How not to…

In the first of our ‘How not to..’ series, Patrick Mulkeen explores a range of topics – from sleep to golf.

How not to get a good night’s sleep

A few months ago, we had a call to say that my grandfather had taken part in a homemade electrocution, so we went round to see what had happened. His opening statement was ‘I got into bed and lit up like a Christmas tree’ which I believe translates into ‘sorry, I think that what has happened is that I somehow got a severe electric shock’. After some investigation, I found out that someone had moved his cast iron bed so that it had taken a place up to a plug socket housing a bed side light’s plug that may or may not have had wires hanging out of it.

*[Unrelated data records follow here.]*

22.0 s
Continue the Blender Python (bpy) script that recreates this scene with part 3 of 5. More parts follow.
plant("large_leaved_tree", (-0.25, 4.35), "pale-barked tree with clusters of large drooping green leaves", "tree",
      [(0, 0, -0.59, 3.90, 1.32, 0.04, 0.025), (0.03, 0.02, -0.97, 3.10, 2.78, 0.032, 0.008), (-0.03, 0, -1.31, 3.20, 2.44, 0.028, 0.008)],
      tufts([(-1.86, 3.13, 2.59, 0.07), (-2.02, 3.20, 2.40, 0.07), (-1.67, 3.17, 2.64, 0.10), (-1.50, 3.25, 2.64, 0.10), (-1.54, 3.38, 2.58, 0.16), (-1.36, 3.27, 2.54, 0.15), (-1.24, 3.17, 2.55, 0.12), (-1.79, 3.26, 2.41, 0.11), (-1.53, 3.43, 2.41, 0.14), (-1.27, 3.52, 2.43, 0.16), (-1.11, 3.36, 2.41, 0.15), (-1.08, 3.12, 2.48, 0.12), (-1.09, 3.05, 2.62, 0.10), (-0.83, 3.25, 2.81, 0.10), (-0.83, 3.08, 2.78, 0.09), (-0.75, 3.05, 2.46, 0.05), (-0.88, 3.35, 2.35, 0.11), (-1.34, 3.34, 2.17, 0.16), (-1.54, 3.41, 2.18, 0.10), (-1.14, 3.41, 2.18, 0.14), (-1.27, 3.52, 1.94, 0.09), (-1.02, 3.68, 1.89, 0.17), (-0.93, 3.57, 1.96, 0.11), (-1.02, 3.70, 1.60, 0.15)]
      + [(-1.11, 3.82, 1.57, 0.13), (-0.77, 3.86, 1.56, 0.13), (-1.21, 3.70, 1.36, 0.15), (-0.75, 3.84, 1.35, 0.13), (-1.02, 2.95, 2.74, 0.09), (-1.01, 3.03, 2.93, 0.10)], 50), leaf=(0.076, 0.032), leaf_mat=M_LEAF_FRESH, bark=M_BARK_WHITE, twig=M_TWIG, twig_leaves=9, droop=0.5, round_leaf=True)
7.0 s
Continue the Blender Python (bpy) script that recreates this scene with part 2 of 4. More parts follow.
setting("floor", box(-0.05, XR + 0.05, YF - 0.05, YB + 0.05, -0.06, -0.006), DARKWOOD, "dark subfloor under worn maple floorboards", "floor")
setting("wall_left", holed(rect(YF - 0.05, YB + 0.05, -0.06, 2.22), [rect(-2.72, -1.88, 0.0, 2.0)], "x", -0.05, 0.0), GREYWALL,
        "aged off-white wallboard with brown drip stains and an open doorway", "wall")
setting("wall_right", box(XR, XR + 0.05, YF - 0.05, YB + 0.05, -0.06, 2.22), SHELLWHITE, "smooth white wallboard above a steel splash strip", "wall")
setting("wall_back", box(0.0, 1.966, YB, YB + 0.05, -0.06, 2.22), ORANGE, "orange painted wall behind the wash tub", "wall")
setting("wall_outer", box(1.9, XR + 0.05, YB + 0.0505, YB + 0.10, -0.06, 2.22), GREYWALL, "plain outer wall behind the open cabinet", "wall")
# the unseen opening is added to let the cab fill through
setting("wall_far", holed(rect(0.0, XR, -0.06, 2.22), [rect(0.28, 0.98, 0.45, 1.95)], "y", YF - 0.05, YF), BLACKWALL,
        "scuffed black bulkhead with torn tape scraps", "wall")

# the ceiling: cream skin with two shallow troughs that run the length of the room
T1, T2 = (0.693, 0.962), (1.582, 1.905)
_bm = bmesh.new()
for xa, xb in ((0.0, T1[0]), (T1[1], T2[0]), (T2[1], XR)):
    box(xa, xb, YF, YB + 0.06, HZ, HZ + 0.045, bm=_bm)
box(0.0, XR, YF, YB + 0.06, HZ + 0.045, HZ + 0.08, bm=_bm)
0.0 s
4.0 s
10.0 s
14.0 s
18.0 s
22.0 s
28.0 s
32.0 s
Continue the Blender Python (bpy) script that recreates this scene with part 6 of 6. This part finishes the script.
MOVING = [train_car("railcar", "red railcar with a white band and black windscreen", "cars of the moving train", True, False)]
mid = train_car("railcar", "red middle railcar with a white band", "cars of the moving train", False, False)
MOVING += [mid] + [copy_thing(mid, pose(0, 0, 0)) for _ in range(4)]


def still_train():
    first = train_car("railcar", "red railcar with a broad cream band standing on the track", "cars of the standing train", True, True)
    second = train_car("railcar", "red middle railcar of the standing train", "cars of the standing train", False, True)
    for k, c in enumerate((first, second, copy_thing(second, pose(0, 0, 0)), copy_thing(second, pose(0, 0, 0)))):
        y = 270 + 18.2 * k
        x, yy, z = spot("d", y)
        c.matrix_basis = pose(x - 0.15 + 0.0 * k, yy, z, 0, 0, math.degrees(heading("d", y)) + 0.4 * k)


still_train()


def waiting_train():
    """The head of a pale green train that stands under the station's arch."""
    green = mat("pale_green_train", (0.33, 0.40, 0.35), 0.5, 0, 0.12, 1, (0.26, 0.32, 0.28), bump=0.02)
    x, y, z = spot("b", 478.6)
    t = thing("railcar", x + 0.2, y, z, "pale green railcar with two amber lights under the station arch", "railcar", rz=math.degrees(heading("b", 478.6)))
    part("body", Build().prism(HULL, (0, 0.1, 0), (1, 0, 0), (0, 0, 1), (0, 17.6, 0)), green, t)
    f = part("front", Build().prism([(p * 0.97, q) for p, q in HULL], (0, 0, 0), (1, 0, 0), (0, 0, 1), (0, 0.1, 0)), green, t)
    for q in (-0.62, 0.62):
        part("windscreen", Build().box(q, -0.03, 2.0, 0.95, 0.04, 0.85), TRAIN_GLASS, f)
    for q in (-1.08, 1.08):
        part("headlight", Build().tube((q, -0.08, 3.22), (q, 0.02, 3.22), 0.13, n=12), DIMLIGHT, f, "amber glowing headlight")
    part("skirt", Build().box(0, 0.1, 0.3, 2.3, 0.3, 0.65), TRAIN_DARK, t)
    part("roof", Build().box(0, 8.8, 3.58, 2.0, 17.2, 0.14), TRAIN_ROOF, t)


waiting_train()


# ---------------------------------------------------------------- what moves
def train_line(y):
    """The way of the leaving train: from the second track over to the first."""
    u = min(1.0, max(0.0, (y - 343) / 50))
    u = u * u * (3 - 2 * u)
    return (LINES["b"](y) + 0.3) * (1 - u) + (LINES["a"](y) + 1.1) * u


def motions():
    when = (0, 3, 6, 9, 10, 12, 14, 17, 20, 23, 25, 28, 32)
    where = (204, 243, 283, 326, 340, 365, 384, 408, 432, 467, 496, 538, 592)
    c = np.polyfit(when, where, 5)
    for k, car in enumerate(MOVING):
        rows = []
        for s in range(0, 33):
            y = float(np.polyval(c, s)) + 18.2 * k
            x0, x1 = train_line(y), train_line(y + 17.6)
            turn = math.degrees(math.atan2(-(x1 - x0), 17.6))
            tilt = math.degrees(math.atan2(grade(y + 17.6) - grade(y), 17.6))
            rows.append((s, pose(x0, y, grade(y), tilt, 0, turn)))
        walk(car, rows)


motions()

How not to prepare for a shoot

The other week, he and I went to a small, neglected part of his shooting on Wykeham estate. Bearing in mind that he hadn’t visited this place for three or four years, he thought it would be a good idea to lay down some pheasants ready for the upcoming shooting season. He started by looking for some feeders he had scattered a few years ago. There were plenty to go at but no – he wanted one sat at the bottom of a fairly steep embankment. Bearing in mind that it had been raining and the mud wasn’t quite as solid as it was in hour prior to our visit, he began to slide. Me being me could do nothing but picture and old man at the bottom of a hill covered in mud… but no, him being him decided to grab the branch in front of him and swing down, much like a chimpanzee, a ninety-one-year-old chimpanzee in a sports jacket and flat souled shoes.

How not to play golf

My golf skills are much the same as Donald Trumps, that being non-existent. The man that works at the course tells me that he plays golf eight days a week –  I’m not entirely sure how that works but we go along with it anyway. He can swing his club like nothing I have ever seen before, and his ball flies out of site. On the other hand, you have me, I adopted the method of swinging, missing and pretending to search for where the ball went, knowing full well that it is still sat looking at me in its original position. Noticing I did this, the helpful man gave me a tin of white powder spray to spray on the head of the club, leaving a thin layer of powder. The theory behind this is that when you hit the ball, the point of impact should leave a mark where you have hit the ball, to hit it correctly the mark should be left dead in the centre of the club’s head. This theory must be wrong because after a few attempts of hitting it, I looked at the club head and everywhere was clear about from… a circle of white powder, completely unfazed, laughing at me in the middle.